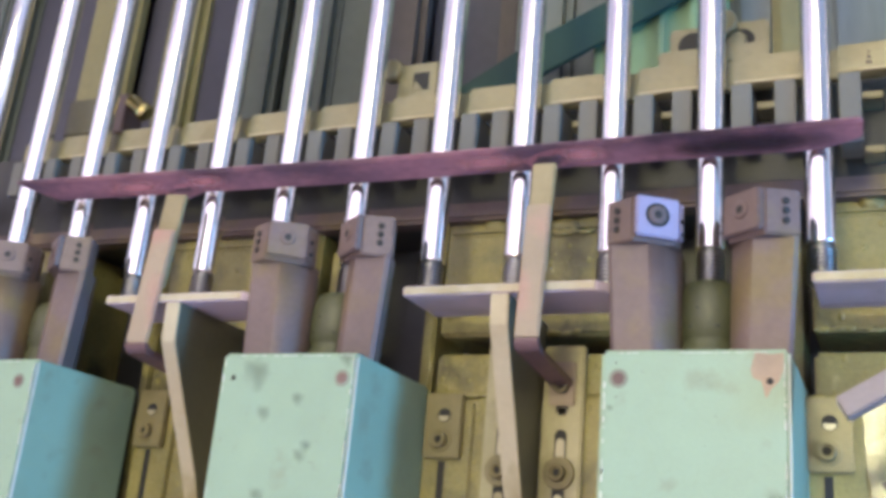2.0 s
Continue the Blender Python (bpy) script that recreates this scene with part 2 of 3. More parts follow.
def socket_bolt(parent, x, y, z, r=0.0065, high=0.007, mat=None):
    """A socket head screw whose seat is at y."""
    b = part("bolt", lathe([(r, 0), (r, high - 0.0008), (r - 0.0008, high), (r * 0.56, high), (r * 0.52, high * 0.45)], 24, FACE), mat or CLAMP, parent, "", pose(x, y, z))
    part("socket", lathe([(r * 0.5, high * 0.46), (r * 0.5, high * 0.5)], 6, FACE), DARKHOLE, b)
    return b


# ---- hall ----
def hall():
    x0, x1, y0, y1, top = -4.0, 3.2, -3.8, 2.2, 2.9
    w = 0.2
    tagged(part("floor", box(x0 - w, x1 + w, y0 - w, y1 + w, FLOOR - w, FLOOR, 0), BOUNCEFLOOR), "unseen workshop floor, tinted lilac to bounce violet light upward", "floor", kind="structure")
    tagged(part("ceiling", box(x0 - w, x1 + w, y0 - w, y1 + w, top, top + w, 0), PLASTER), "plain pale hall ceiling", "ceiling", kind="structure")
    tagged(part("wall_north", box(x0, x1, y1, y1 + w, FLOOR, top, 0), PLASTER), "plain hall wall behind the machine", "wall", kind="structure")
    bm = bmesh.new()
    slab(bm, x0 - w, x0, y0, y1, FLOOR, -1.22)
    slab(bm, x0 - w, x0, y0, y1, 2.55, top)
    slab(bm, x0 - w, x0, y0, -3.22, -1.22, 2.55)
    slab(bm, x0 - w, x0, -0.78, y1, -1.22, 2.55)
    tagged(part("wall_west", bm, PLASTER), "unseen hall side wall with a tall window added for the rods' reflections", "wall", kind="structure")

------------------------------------

▶ [What you should do] Scan the listing above for the word "with" and show each line where it is found.

▶ [Answer for this exercise]
Continue the Blender Python (bpy) script that recreates this scene with part 2 of 3. More parts follow.
    tagged(part("wall_west", bm, PLASTER), "unseen hall side wall with a tall window added for the rods' reflections", "wall", kind="structure")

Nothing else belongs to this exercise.